The Journeyers

The Journeyers
Karen, Beth, and Jerri

Friday, October 19, 2012

Santiago Eve

October 19
The Xunta here...

...has an interesting feature--a light on the wall for each bed.  In the shower room, although the stalls have no doors, there are two half-walls opposite each other separating the shower from the tiny ante room, so there is a modicum of privacy.  Otherwise, there's nothing extraordinary about it.  However, it's unfair of me to say that, because I don't see any other part of it except the dorm room.  Jerri does our laundry (so we'll have a pack full of clean clothes for the last leg and trip home) while I blog, so she sees more of the place than I do.

We do visit the local church to see if there is an evening Mass.  Hurray!  It's open.  Inside, three men are in the middle of a prayer service, so we sit in the back pew and look around the church.  The wall behind the altar is a beautiful scallop shell and there are ears of corn in the altar arrangements (discovered by Jerri's very observant eyes).
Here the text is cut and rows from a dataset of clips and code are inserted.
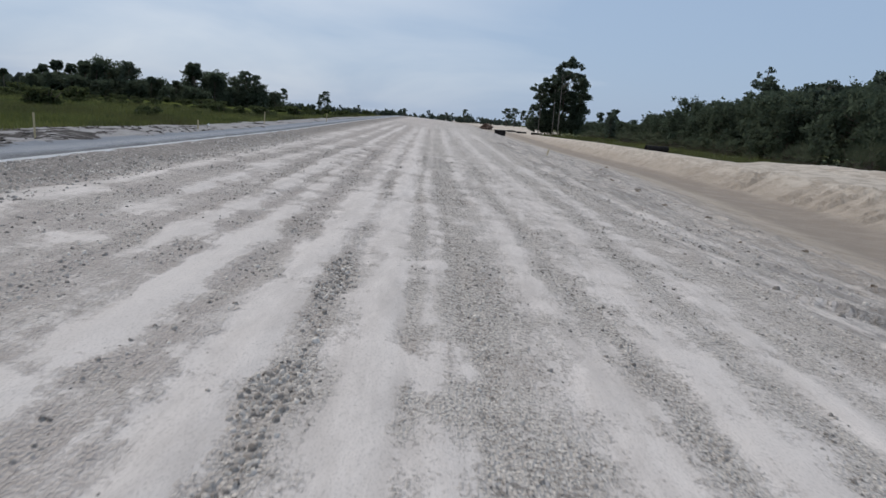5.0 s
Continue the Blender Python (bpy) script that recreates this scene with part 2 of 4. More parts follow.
def dust_cover(x, y):
    """How far white dust covers the stones: 0 bare, 1 buried."""
    x, y = np.broadcast_arrays(np.asarray(x, float), np.asarray(y, float))
    out = np.full(x.shape, 0.42)
    on = (x > -7.6) & (x < 6.0) & (y > -8) & (y < 95)
    x, y = x[on], y[on]
    x = x + 0.05 * fbm(x * 1.3, y * 0.9, 3, 141)
    # thinner to both sides: partly barer lanes, partly lens vignetting put into the cover
    total = 0.46 - 0.17 * np.clip((-1.9 - x) / 1.5, 0, 1) - 0.1 * np.clip((x - 1.6) / 1.2, 0, 1) + 0.06 * np.clip((y - 26) / 4, 0, 1) + 0.25 * fbm(x * 0.9, y * 0.12, 3, 143)
    # swept patches break the lanes up, along and across
    torn = 1.3 * fbm(x * 1.5, y * 0.55, 3, 147) + 1.1 * fbm(x * 0.8, y * 1.9, 3, 149) + 1.3 * fbm(x * 3.6, y * 2.4, 3, 151)
    heaped, worn = np.clip(0.9 + 0.8 * torn, 0.15, 1.35), np.clip(0.9 - 0.8 * torn, 0.15, 1.35)
    total = total + 0.2 * torn
    at = (y - ROAD_Y[0]) * 20
    low = at.astype(int)
    part_way = at - low
    for mid, wide, force in STREAKS:
        m, w, f = (v[low] * (1 - part_way) + v[low + 1] * part_way for v in (mid, wide, force))
        q = ((x - m) / w) ** 2
        total = total + f * np.exp(-q) * (heaped if force.sum() > 0 else worn)
    for sx, sy, rx, ry, f in SPILLS:
        q = ((x - sx) / rx) ** 2 + ((y - sy) / ry) ** 2
        total = total + f * np.exp(-q * np.sqrt(q))
    out[on] = np.clip(total, -0.15, 1.15)
    return out


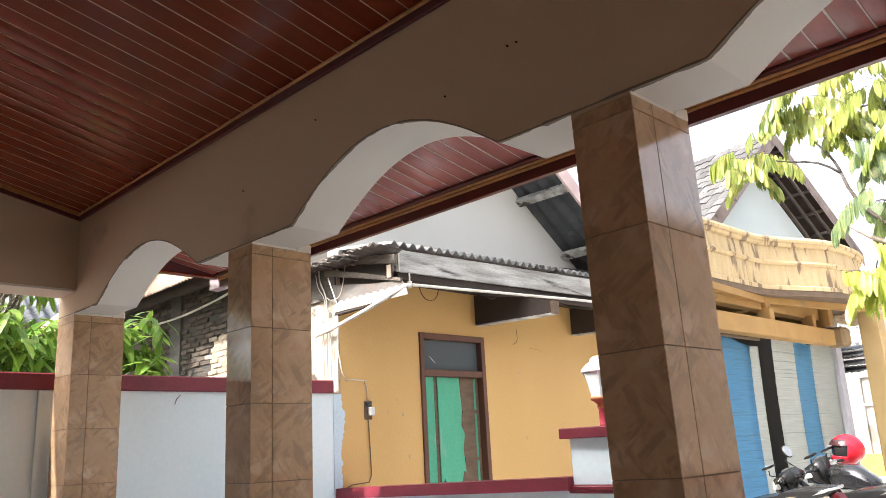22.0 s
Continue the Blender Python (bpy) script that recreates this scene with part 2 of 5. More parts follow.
GREEN = mat("green_panel", (0.075, 0.41, 0.25), 0.45, (0.06, 0.34, 0.205), 4, 0.6, 40, 0.1, stain=(0.16, 0.40, 0.28), stain_at=0.6, stretch=(1, 2, 0.5))
BALC = mat("stained_ochre_concrete", (0.60, 0.455, 0.25), 0.8, (0.47, 0.335, 0.17), 2.2, 0.6, 60, 0.3, stain=(0.20, 0.135, 0.08), stain_at=0.552, stretch=(4.6, 4.6, 1.0), grain_amount=0.25)
BEAMY = mat("ochre_beam", (0.41, 0.235, 0.072), 0.75, (0.31, 0.17, 0.048), 2.5, 0.6, 60, 0.2, stain=(0.24, 0.155, 0.07), stain_at=0.62, grain_amount=0.12)
CONC = mat("grey_render", (0.52, 0.50, 0.47), 0.9, (0.40, 0.38, 0.35), 3, 0.7, 25, 0.3)
ROOFTILE = mat("old_clay_tile", (0.10, 0.094, 0.09), 0.9, (0.05, 0.046, 0.044), 5, 0.7, 30, 0.4, rand=0.35)
BLUE = mat("blue_tarp", (0.15, 0.43, 0.68), 0.5, (0.10, 0.34, 0.59), 3, 0.6, 7, 0.7, stretch=(1, 0.3, 20), along=True, grain_amount=0.35, stain=(0.11, 0.29, 0.46), stain_at=0.60)
PALE = mat("pale_tarp", (0.75, 0.77, 0.71), 0.5, (0.65, 0.67, 0.61), 3, 0.6, 7, 0.7, stretch=(1, 0.3, 20), along=True, grain_amount=0.28, stain=(0.45, 0.48, 0.46), stain_at=0.62)
GROUND = mat("sandy_concrete", (0.59, 0.575, 0.545), 0.95, (0.49, 0.475, 0.45), 0.6, 0.7, 12, 0.3, stain=(0.43, 0.385, 0.33), stain_at=0.6)
FLOORT = mat("porch_floor_tile", (0.62, 0.61, 0.59), 0.2, (0.57, 0.56, 0.54), 3)
# brick and mortar: shade under the eave put into dark base colours
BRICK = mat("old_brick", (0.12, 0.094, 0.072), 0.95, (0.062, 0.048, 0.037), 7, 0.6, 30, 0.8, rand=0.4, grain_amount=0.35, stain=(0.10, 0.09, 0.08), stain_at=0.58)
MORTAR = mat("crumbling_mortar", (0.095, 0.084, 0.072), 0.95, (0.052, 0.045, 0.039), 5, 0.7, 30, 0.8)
WHITEBRIGHT = mat("whitewashed_wall", (0.36, 0.335, 0.30), 0.9, (0.27, 0.247, 0.215), 1.6, 0.6, 10, 0.3, stain=(0.17, 0.15, 0.125), stain_at=0.56)
BARK = mat("tree_bark", (0.20, 0.17, 0.14), 0.95, (0.075, 0.062, 0.05), 22, 0.35, 60, 0.8, stretch=(1, 1, 0.6), stain=(0.50, 0.46, 0.40), stain_at=0.55, grain_amount=0.3)
BLACK = mat("black_plastic", (0.014, 0.014, 0.015), 0.24, (0.022, 0.021, 0.02), 6, 0.5, 60, 0.05, spec=0.28)
GREYPL = mat("dark_grey_panel", (0.072, 0.068, 0.066), 0.5, (0.046, 0.044, 0.043), 6, 0.6, 60, 0.08, stain=(0.115, 0.10, 0.085), stain_at=0.6, spec=0.35)
RUBBER = mat("dusty_rubber", (0.18, 0.158, 0.135), 0.9, (0.09, 0.08, 0.07), 8, 0.7, 60, 0.5)
STEEL = mat("dull_steel", (0.55, 0.55, 0.54), 0.35, (0.42, 0.41, 0.4), 8, 0.6, 60, 0.05, metal=0.9)
RED = mat("red_gloss", (0.62, 0.015, 0.03), 0.2, (0.55, 0.012, 0.025), 6, 0.5, 60, 0.0)
YEL = mat("yellow_spring", (0.75, 0.42, 0.02), 0.4)
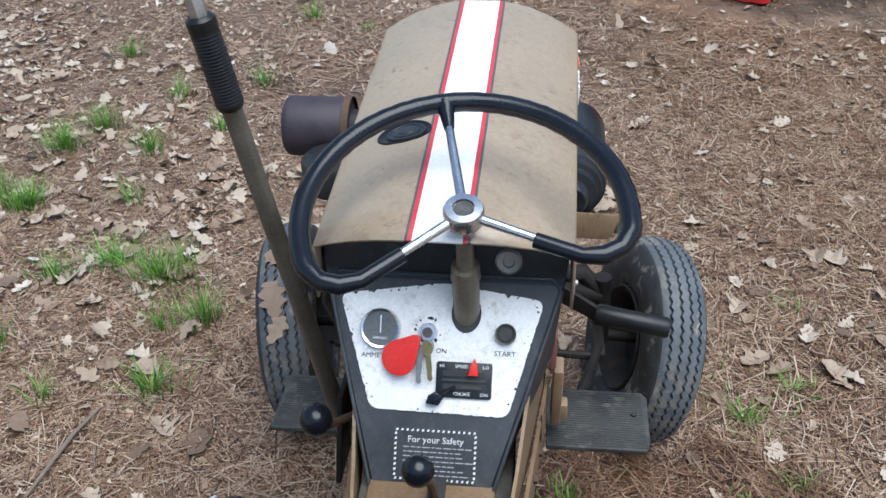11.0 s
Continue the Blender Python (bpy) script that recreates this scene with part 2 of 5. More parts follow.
def litter_material():
    """Soil under old pine needles: fine criss-crossing streaks, dark gaps and greyish bare patches."""
    m, n, l, p = nodes_of("needle_litter")
    a = noise_node(n, l, 40, 6, 0.7, (1, 5, 1), (0, 0, 0.5))
    b = noise_node(n, l, 40, 6, 0.7, (5, 1, 1), (0, 0, -0.3))
    c = noise_node(n, l, 85, 6, 0.75, (1, 6, 1), (0, 0, 1.6))
    patch = noise_node(n, l, 0.9, 4, 0.6)
    patch2 = noise_node(n, l, 4.5, 5, 0.65)
    s = blend(n, l, 0.5, blend(n, l, 0.5, a, b), c)
    red = ramp(n, l, s, [(0.36, (0.083, 0.046, 0.030)), (0.5, (0.267, 0.154, 0.095)), (0.64, (0.455, 0.311, 0.202))])
    grey = ramp(n, l, s, [(0.36, (0.083, 0.052, 0.037)), (0.5, (0.262, 0.174, 0.123)), (0.66, (0.455, 0.338, 0.245))])
    mask = ramp(n, l, patch, [(0.46, (0, 0, 0)), (0.62, (1, 1, 1))])
    col = blend(n, l, mask, red, grey)
    geo = n.new("ShaderNodeNewGeometry")
    # soil spots, coloured darker under the mower and beside the tractor
    for (px, py), size, soil in (((-0.55, 2.45), 0.42, (0.07, 0.06, 0.055)), ((-0.9, 2.72), 0.2, (0.05, 0.042, 0.038)), ((2.45, 3.15), 0.75, (0.10, 0.083, 0.068)), ((1.95, 3.6), 0.6, (0.115, 0.092, 0.074)), ((1.15, 3.9), 0.6, (0.11, 0.086, 0.068)), ((1.6, 4.3), 0.95, (0.085, 0.066, 0.053)), ((2.8, 4.2), 1.0, (0.07, 0.057, 0.047)), ((0.80, 0.72), 0.7, (0.105, 0.062, 0.042)), ((-0.5, 0.6), 0.55, (0.105, 0.062, 0.042))):
        d = n.new("ShaderNodeVectorMath")
        d.operation = 'DISTANCE'
        l.new(geo.outputs["Position"], d.inputs[0])
        d.inputs[1].default_value = (px, py, 0)
        wob = n.new("ShaderNodeMath")
        wob.operation = 'MULTIPLY_ADD'
        l.new(patch2, wob.inputs[0])
        wob.inputs[1].default_value = 0.7
        l.new(d.outputs["Value"], wob.inputs[2])
        bare = ramp(n, l, wob.outputs[0], [(size * 0.75 + 0.2, (0.75, 0.75, 0.75)), (size + 0.35, (0, 0, 0))])
        col = blend(n, l, bare, col, soil)
    col = blend(n, l, 0.6, col, ramp(n, l, patch2, [(0.34, (0.42, 0.37, 0.37)), (0.62, (1, 1, 1))]), 'MULTIPLY')
    l.new(col, p.inputs["Base Color"])
    p.inputs["Roughness"].default_value = 0.9
    p.inputs["Specular IOR Level"].default_value = 0.25
    bp = n.new("ShaderNodeBump")
    bp.inputs["Strength"].default_value = 0.7
    bp.inputs["Distance"].default_value = 0.012
    l.new(s, bp.inputs["Height"])
    l.new(bp.outputs[0], p.inputs["Normal"])
    return m


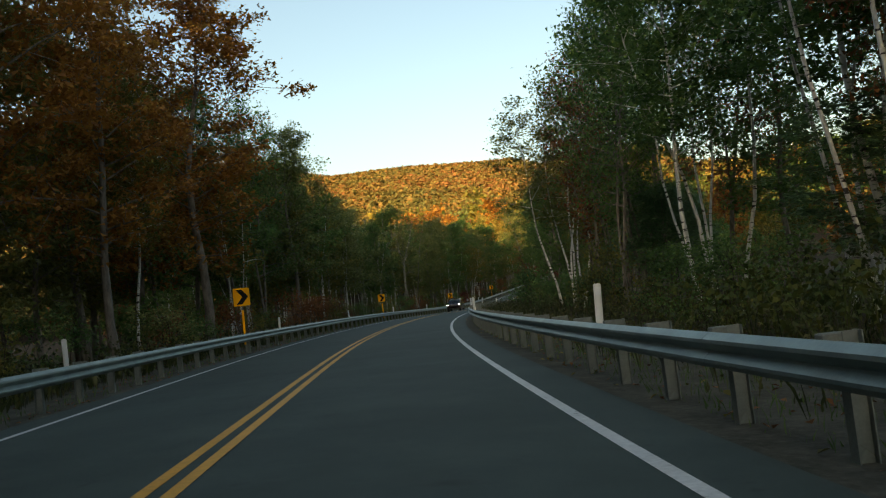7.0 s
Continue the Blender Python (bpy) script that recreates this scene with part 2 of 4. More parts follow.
# ---------------------------------------------------------------- the road's line
def smooth_line(knots, step=1.0):
    """Points every step metres along a smooth line through the knots."""
    k = np.array(knots)
    d = np.r_[0, np.cumsum(np.linalg.norm(np.diff(k[:, :2], axis=0), axis=1))]
    tan = np.gradient(k, d, axis=0)
    out = []
    for i in range(len(k) - 1):
        n = max(2, int((d[i + 1] - d[i]) / 0.25))
        u = (np.arange(n) / n)[:, None]
        h = d[i + 1] - d[i]
        out.append((2 * u**3 - 3 * u**2 + 1) * k[i] + (u**3 - 2 * u**2 + u) * h * tan[i]
                   + (-2 * u**3 + 3 * u**2) * k[i + 1] + (u**3 - u**2) * h * tan[i + 1])
    p = np.concatenate(out)
    s = np.r_[0, np.cumsum(np.linalg.norm(np.diff(p[:, :2], axis=0), axis=1))]
    even = np.arange(0, s[-1], step)
    return np.stack([np.interp(even, s, p[:, a]) for a in range(3)], 1), even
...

After their service, Jerri and I walk around the church and stamp our credencials.  With this one, we've managed to get six sellos today.  Guess I worried for nothing...as is usually true.  :-p

Back in the dorm room, we spend our time in the usual way.  There is an outlet at the foot of my bed, so I'm able to draft quite a few posts to send later.  Before long, we hear rain splattering against the dormer windows behind our beds.  We forgo attending Mass.  As I see it, it's not a day of obligation and we did sit through a prayer service (even if we didn't understand it).  Surely God acknowledges that we visited Him, Mass or no.

In what seems like the middle of the night (but must be before 10 p.m.--the lights are still on), an Asian couple (I can't identify nationality because I do not know what language they're speaking) arrive.  They have the bunks above Jerri and me.  They whisper, yet make little attempt to move around quietly as they make their beds, shower, and prepare themselves for bed.  I know they made it in to the Xunta just under the wire because the lights go out shortly after they arrive.  The man turns on the light by his bed and it seems extremely bright in contrast to the deep darkness of the rest of the dorm.  I must be dozing off during their preparations, which seem to take a long time, because later Jerri tells me that one of the French women sleeping nearby scolds the man about the light and I have no recollection of that.  I have learned to routinely take ibuprofen for my feet before going to bed, and therefore, I have been sleeping more soundly.  Guess this is one of the nights when exhaustion trumps disturbances in the night.